--- Start of Information shown ---

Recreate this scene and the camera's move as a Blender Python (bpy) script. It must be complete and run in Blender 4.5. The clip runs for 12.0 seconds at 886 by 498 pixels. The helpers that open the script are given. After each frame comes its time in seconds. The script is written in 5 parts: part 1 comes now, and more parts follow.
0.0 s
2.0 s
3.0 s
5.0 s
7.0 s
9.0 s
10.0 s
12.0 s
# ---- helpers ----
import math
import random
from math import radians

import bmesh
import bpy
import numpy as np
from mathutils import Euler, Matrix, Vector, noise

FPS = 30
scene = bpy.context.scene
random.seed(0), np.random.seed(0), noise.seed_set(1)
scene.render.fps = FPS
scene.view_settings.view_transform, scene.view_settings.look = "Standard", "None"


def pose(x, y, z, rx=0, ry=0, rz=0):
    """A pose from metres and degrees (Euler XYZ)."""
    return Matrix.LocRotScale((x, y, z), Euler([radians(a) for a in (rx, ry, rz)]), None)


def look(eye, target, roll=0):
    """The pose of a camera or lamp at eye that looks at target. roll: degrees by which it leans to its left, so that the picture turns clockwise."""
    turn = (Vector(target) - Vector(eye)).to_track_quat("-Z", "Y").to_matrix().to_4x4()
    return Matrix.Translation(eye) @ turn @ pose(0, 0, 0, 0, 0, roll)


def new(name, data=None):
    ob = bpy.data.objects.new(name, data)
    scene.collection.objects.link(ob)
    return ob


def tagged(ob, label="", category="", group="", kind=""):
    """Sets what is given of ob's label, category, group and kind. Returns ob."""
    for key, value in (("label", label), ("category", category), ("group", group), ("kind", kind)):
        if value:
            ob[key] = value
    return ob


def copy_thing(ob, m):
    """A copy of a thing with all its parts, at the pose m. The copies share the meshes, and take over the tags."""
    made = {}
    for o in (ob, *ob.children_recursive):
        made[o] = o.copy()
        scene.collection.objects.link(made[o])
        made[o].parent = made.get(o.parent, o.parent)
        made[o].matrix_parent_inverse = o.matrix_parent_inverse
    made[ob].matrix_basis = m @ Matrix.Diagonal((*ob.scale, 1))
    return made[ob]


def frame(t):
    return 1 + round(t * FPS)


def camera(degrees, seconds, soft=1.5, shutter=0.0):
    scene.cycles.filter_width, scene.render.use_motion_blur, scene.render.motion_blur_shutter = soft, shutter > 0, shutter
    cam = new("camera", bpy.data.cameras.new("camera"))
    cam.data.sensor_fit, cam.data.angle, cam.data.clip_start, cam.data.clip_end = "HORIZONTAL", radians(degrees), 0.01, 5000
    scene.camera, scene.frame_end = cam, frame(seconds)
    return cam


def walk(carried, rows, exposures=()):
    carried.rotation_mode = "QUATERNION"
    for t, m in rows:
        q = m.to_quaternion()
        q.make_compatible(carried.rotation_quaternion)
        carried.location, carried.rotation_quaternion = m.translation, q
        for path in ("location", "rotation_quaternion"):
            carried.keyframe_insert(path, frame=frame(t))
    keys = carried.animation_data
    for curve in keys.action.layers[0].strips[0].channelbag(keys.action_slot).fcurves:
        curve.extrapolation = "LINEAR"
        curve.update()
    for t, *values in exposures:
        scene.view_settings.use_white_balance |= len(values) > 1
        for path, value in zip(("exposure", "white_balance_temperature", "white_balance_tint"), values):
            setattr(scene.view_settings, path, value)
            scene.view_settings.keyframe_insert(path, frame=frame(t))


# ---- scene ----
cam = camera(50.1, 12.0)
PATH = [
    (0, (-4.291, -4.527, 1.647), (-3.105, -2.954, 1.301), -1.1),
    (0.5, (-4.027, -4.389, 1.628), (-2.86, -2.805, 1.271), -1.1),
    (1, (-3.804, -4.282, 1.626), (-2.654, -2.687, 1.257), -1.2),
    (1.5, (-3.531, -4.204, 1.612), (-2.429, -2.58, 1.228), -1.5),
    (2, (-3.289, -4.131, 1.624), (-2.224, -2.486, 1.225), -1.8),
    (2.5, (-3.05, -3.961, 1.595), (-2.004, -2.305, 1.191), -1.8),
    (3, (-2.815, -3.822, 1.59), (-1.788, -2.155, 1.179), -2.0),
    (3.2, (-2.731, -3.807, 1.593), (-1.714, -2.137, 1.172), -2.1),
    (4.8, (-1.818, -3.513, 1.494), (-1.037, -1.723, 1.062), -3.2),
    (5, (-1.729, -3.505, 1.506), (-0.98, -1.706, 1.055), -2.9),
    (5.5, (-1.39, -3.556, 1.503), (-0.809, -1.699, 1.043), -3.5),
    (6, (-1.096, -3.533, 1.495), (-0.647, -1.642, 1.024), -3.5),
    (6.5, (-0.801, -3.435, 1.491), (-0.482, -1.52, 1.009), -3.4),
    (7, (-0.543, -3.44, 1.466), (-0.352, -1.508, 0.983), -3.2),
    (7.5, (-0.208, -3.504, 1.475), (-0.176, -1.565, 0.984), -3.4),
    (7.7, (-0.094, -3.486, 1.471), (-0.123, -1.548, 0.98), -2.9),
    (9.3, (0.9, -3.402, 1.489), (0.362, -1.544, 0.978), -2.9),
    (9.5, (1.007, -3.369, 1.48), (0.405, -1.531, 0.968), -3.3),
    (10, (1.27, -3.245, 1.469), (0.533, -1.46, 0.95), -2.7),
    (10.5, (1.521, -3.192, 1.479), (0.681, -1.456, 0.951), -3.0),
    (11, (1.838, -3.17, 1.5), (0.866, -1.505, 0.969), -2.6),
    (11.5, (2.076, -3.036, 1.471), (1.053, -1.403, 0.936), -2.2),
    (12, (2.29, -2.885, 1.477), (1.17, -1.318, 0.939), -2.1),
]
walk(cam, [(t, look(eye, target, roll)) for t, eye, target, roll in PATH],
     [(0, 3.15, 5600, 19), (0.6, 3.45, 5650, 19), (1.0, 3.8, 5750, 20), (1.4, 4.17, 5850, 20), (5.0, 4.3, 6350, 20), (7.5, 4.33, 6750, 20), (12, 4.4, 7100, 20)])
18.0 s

--- End of Information shown ---

- [Work instructions]: Make an exact copy of the data above.

- [Worked solution]:
Recreate this scene and the camera's move as a Blender Python (bpy) script. It must be complete and run in Blender 4.5. The clip runs for 12.0 seconds at 886 by 498 pixels. The helpers that open the script are given. After each frame comes its time in seconds. The script is written in 5 parts: part 1 comes now, and more parts follow.
0.0 s
2.0 s
3.0 s
5.0 s
7.0 s
9.0 s
10.0 s
12.0 s
# ---- helpers ----
import math
import random
from math import radians

import bmesh
import bpy
import numpy as np
from mathutils import Euler, Matrix, Vector, noise

FPS = 30
scene = bpy.context.scene
random.seed(0), np.random.seed(0), noise.seed_set(1)
scene.render.fps = FPS
scene.view_settings.view_transform, scene.view_settings.look = "Standard", "None"


def pose(x, y, z, rx=0, ry=0, rz=0):
    """A pose from metres and degrees (Euler XYZ)."""
    return Matrix.LocRotScale((x, y, z), Euler([radians(a) for a in (rx, ry, rz)]), None)


def look(eye, target, roll=0):
    """The pose of a camera or lamp at eye that looks at target. roll: degrees by which it leans to its left, so that the picture turns clockwise."""
    turn = (Vector(target) - Vector(eye)).to_track_quat("-Z", "Y").to_matrix().to_4x4()
    return Matrix.Translation(eye) @ turn @ pose(0, 0, 0, 0, 0, roll)


def new(name, data=None):
    ob = bpy.data.objects.new(name, data)
    scene.collection.objects.link(ob)
    return ob


def tagged(ob, label="", category="", group="", kind=""):
    """Sets what is given of ob's label, category, group and kind. Returns ob."""
    for key, value in (("label", label), ("category", category), ("group", group), ("kind", kind)):
        if value:
            ob[key] = value
    return ob


def copy_thing(ob, m):
    """A copy of a thing with all its parts, at the pose m. The copies share the meshes, and take over the tags."""
    made = {}
    for o in (ob, *ob.children_recursive):
        made[o] = o.copy()
        scene.collection.objects.link(made[o])
        made[o].parent = made.get(o.parent, o.parent)
        made[o].matrix_parent_inverse = o.matrix_parent_inverse
    made[ob].matrix_basis = m @ Matrix.Diagonal((*ob.scale, 1))
    return made[ob]


def frame(t):
    return 1 + round(t * FPS)


def camera(degrees, seconds, soft=1.5, shutter=0.0):
    scene.cycles.filter_width, scene.render.use_motion_blur, scene.render.motion_blur_shutter = soft, shutter > 0, shutter
    cam = new("camera", bpy.data.cameras.new("camera"))
    cam.data.sensor_fit, cam.data.angle, cam.data.clip_start, cam.data.clip_end = "HORIZONTAL", radians(degrees), 0.01, 5000
    scene.camera, scene.frame_end = cam, frame(seconds)
    return cam


def walk(carried, rows, exposures=()):
    carried.rotation_mode = "QUATERNION"
    for t, m in rows:
        q = m.to_quaternion()
        q.make_compatible(carried.rotation_quaternion)
        carried.location, carried.rotation_quaternion = m.translation, q
        for path in ("location", "rotation_quaternion"):
            carried.keyframe_insert(path, frame=frame(t))
    keys = carried.animation_data
    for curve in keys.action.layers[0].strips[0].channelbag(keys.action_slot).fcurves:
        curve.extrapolation = "LINEAR"
        curve.update()
    for t, *values in exposures:
        scene.view_settings.use_white_balance |= len(values) > 1
        for path, value in zip(("exposure", "white_balance_temperature", "white_balance_tint"), values):
            setattr(scene.view_settings, path, value)
            scene.view_settings.keyframe_insert(path, frame=frame(t))


# ---- scene ----
cam = camera(50.1, 12.0)
PATH = [
    (0, (-4.291, -4.527, 1.647), (-3.105, -2.954, 1.301), -1.1),
    (0.5, (-4.027, -4.389, 1.628), (-2.86, -2.805, 1.271), -1.1),
    (1, (-3.804, -4.282, 1.626), (-2.654, -2.687, 1.257), -1.2),
    (1.5, (-3.531, -4.204, 1.612), (-2.429, -2.58, 1.228), -1.5),
    (2, (-3.289, -4.131, 1.624), (-2.224, -2.486, 1.225), -1.8),
    (2.5, (-3.05, -3.961, 1.595), (-2.004, -2.305, 1.191), -1.8),
    (3, (-2.815, -3.822, 1.59), (-1.788, -2.155, 1.179), -2.0),
    (3.2, (-2.731, -3.807, 1.593), (-1.714, -2.137, 1.172), -2.1),
    (4.8, (-1.818, -3.513, 1.494), (-1.037, -1.723, 1.062), -3.2),
    (5, (-1.729, -3.505, 1.506), (-0.98, -1.706, 1.055), -2.9),
    (5.5, (-1.39, -3.556, 1.503), (-0.809, -1.699, 1.043), -3.5),
    (6, (-1.096, -3.533, 1.495), (-0.647, -1.642, 1.024), -3.5),
    (6.5, (-0.801, -3.435, 1.491), (-0.482, -1.52, 1.009), -3.4),
    (7, (-0.543, -3.44, 1.466), (-0.352, -1.508, 0.983), -3.2),
    (7.5, (-0.208, -3.504, 1.475), (-0.176, -1.565, 0.984), -3.4),
    (7.7, (-0.094, -3.486, 1.471), (-0.123, -1.548, 0.98), -2.9),
    (9.3, (0.9, -3.402, 1.489), (0.362, -1.544, 0.978), -2.9),
    (9.5, (1.007, -3.369, 1.48), (0.405, -1.531, 0.968), -3.3),
    (10, (1.27, -3.245, 1.469), (0.533, -1.46, 0.95), -2.7),
    (10.5, (1.521, -3.192, 1.479), (0.681, -1.456, 0.951), -3.0),
    (11, (1.838, -3.17, 1.5), (0.866, -1.505, 0.969), -2.6),
    (11.5, (2.076, -3.036, 1.471), (1.053, -1.403, 0.936), -2.2),
    (12, (2.29, -2.885, 1.477), (1.17, -1.318, 0.939), -2.1),
]
walk(cam, [(t, look(eye, target, roll)) for t, eye, target, roll in PATH],
     [(0, 3.15, 5600, 19), (0.6, 3.45, 5650, 19), (1.0, 3.8, 5750, 20), (1.4, 4.17, 5850, 20), (5.0, 4.3, 6350, 20), (7.5, 4.33, 6750, 20), (12, 4.4, 7100, 20)])
18.0 s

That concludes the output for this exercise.